#### OBJECTIVE
Output the material below unchanged, apart from leaving out the pictures.

#### RAW DATA
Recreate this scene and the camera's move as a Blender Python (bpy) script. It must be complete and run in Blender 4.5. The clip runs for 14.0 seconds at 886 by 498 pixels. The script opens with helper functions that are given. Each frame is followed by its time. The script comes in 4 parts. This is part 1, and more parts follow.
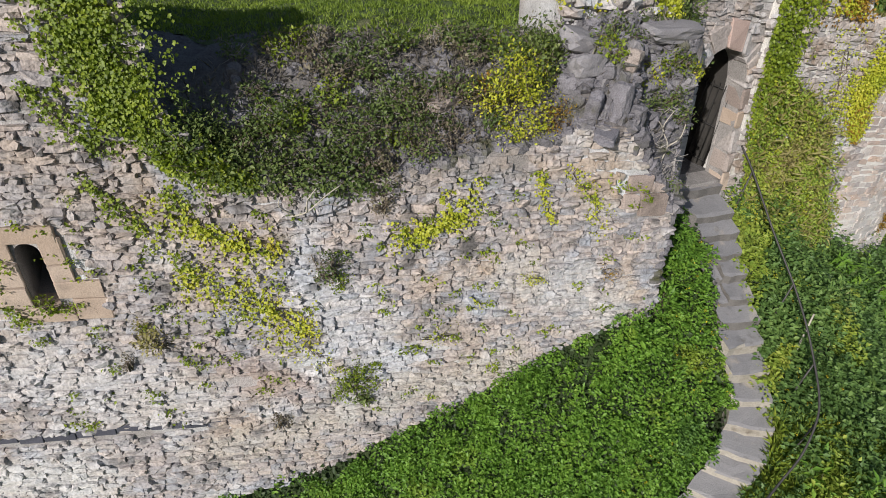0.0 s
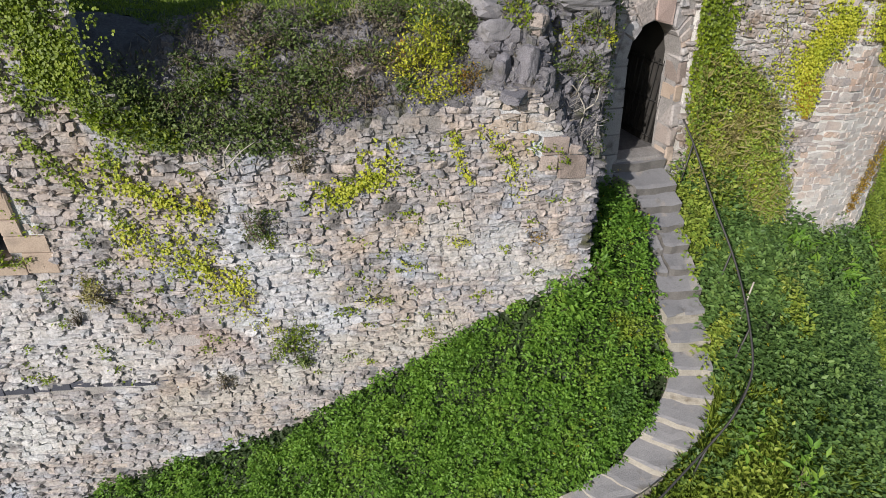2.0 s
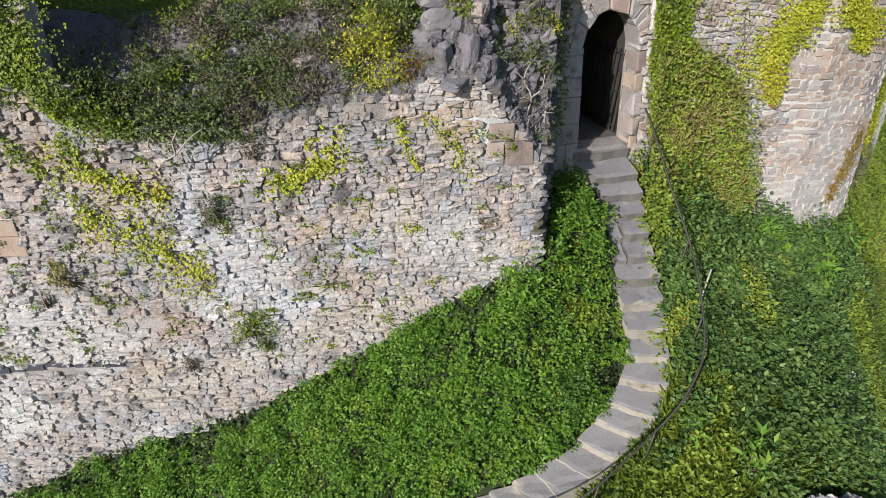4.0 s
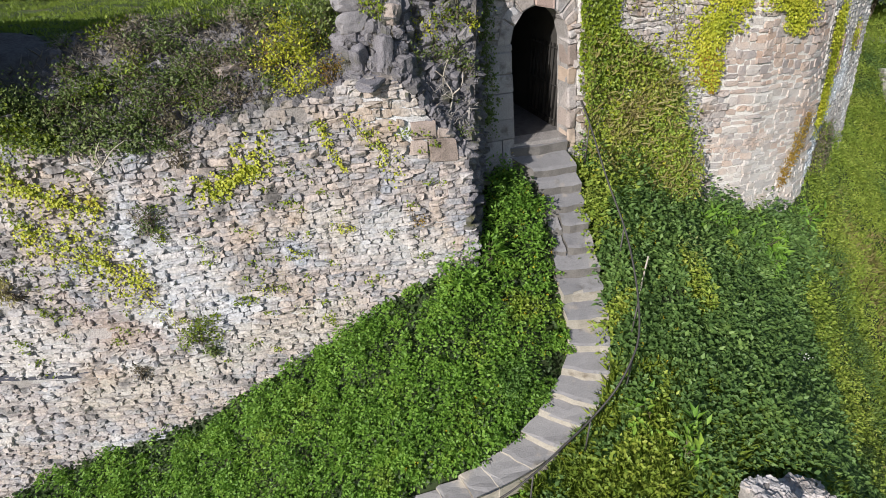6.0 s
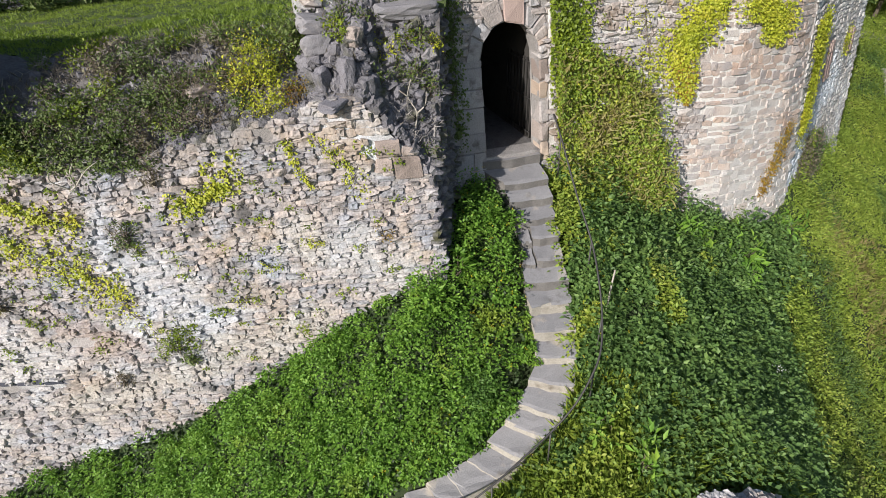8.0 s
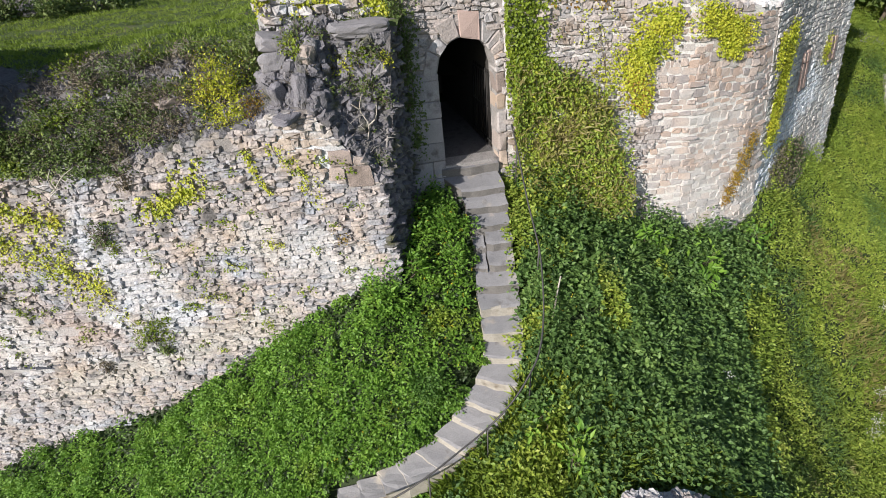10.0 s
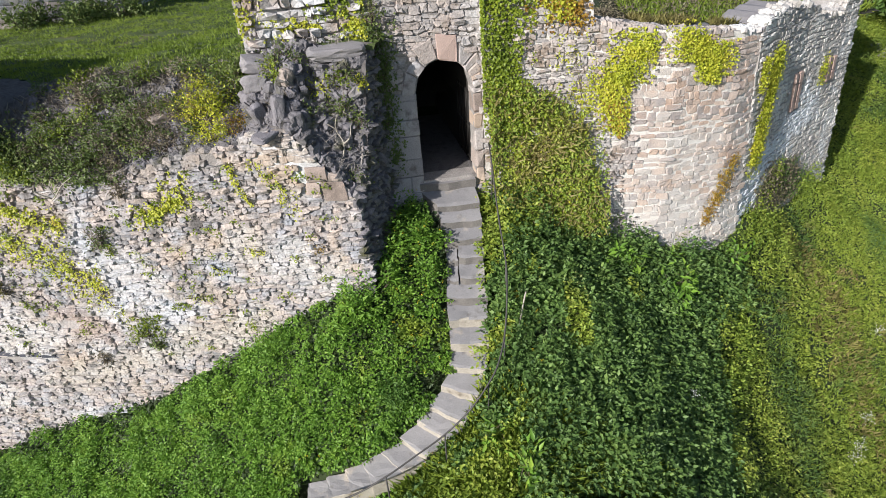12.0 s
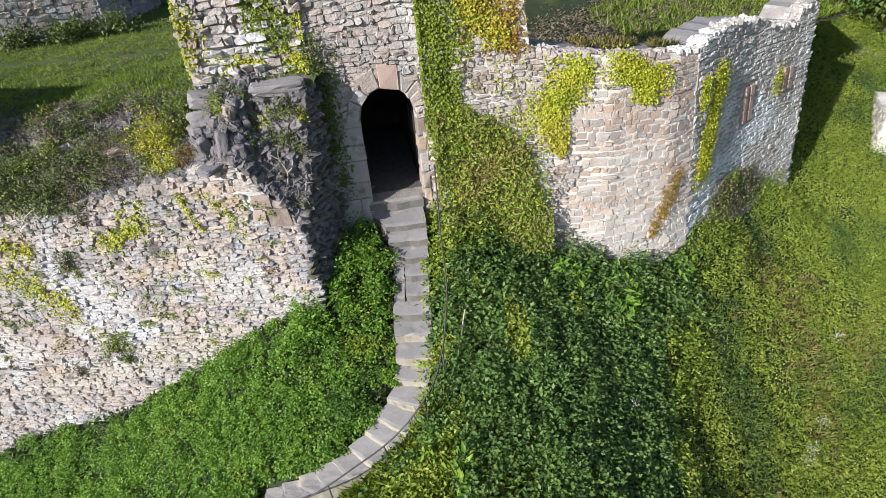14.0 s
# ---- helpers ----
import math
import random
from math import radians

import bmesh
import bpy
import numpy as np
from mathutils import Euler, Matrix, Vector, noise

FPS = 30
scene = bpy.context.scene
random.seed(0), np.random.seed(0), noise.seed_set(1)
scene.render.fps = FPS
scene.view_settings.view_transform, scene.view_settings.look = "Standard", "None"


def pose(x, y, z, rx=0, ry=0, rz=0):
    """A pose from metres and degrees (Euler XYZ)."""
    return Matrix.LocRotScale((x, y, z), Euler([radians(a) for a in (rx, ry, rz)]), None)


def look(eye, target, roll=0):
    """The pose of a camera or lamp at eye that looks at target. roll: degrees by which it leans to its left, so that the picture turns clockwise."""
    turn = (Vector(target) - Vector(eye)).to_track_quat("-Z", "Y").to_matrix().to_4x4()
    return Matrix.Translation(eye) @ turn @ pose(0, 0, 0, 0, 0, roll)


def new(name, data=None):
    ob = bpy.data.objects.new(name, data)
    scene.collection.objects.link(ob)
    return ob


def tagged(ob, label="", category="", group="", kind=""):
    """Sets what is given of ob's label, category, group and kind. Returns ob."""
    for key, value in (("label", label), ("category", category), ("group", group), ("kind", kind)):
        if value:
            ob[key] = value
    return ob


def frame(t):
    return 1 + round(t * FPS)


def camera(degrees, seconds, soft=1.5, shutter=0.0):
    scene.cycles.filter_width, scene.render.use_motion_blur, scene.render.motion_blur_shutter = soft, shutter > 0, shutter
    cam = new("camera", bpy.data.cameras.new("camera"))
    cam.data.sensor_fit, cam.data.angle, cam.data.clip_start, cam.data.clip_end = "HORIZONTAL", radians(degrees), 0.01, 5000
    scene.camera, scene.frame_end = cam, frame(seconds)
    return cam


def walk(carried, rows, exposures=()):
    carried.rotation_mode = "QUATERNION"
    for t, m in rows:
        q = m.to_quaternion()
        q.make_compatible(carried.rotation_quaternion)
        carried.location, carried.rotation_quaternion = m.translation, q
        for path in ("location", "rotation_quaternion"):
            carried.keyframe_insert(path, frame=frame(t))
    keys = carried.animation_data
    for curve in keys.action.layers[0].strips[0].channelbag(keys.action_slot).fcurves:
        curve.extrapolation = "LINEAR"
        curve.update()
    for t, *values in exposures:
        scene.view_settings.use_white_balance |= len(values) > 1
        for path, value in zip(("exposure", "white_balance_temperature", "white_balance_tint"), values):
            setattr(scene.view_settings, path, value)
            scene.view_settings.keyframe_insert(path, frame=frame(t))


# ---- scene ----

#### EXERCISE SOLUTION
Recreate this scene and the camera's move as a Blender Python (bpy) script. It must be complete and run in Blender 4.5. The clip runs for 14.0 seconds at 886 by 498 pixels. The script opens with helper functions that are given. Each frame is followed by its time. The script comes in 4 parts. This is part 1, and more parts follow.
0.0 s
2.0 s
4.0 s
6.0 s
8.0 s
10.0 s
12.0 s
14.0 s
# ---- helpers ----
import math
import random
from math import radians

import bmesh
import bpy
import numpy as np
from mathutils import Euler, Matrix, Vector, noise

FPS = 30
scene = bpy.context.scene
random.seed(0), np.random.seed(0), noise.seed_set(1)
scene.render.fps = FPS
scene.view_settings.view_transform, scene.view_settings.look = "Standard", "None"


def pose(x, y, z, rx=0, ry=0, rz=0):
    """A pose from metres and degrees (Euler XYZ)."""
    return Matrix.LocRotScale((x, y, z), Euler([radians(a) for a in (rx, ry, rz)]), None)


def look(eye, target, roll=0):
    """The pose of a camera or lamp at eye that looks at target. roll: degrees by which it leans to its left, so that the picture turns clockwise."""
    turn = (Vector(target) - Vector(eye)).to_track_quat("-Z", "Y").to_matrix().to_4x4()
    return Matrix.Translation(eye) @ turn @ pose(0, 0, 0, 0, 0, roll)


def new(name, data=None):
    ob = bpy.data.objects.new(name, data)
    scene.collection.objects.link(ob)
    return ob


def tagged(ob, label="", category="", group="", kind=""):
    """Sets what is given of ob's label, category, group and kind. Returns ob."""
    for key, value in (("label", label), ("category", category), ("group", group), ("kind", kind)):
        if value:
            ob[key] = value
    return ob


def frame(t):
    return 1 + round(t * FPS)


def camera(degrees, seconds, soft=1.5, shutter=0.0):
    scene.cycles.filter_width, scene.render.use_motion_blur, scene.render.motion_blur_shutter = soft, shutter > 0, shutter
    cam = new("camera", bpy.data.cameras.new("camera"))
    cam.data.sensor_fit, cam.data.angle, cam.data.clip_start, cam.data.clip_end = "HORIZONTAL", radians(degrees), 0.01, 5000
    scene.camera, scene.frame_end = cam, frame(seconds)
    return cam


def walk(carried, rows, exposures=()):
    carried.rotation_mode = "QUATERNION"
    for t, m in rows:
        q = m.to_quaternion()
        q.make_compatible(carried.rotation_quaternion)
        carried.location, carried.rotation_quaternion = m.translation, q
        for path in ("location", "rotation_quaternion"):
            carried.keyframe_insert(path, frame=frame(t))
    keys = carried.animation_data
    for curve in keys.action.layers[0].strips[0].channelbag(keys.action_slot).fcurves:
        curve.extrapolation = "LINEAR"
        curve.update()
    for t, *values in exposures:
        scene.view_settings.use_white_balance |= len(values) > 1
        for path, value in zip(("exposure", "white_balance_temperature", "white_balance_tint"), values):
            setattr(scene.view_settings, path, value)
            scene.view_settings.keyframe_insert(path, frame=frame(t))


# ---- scene ----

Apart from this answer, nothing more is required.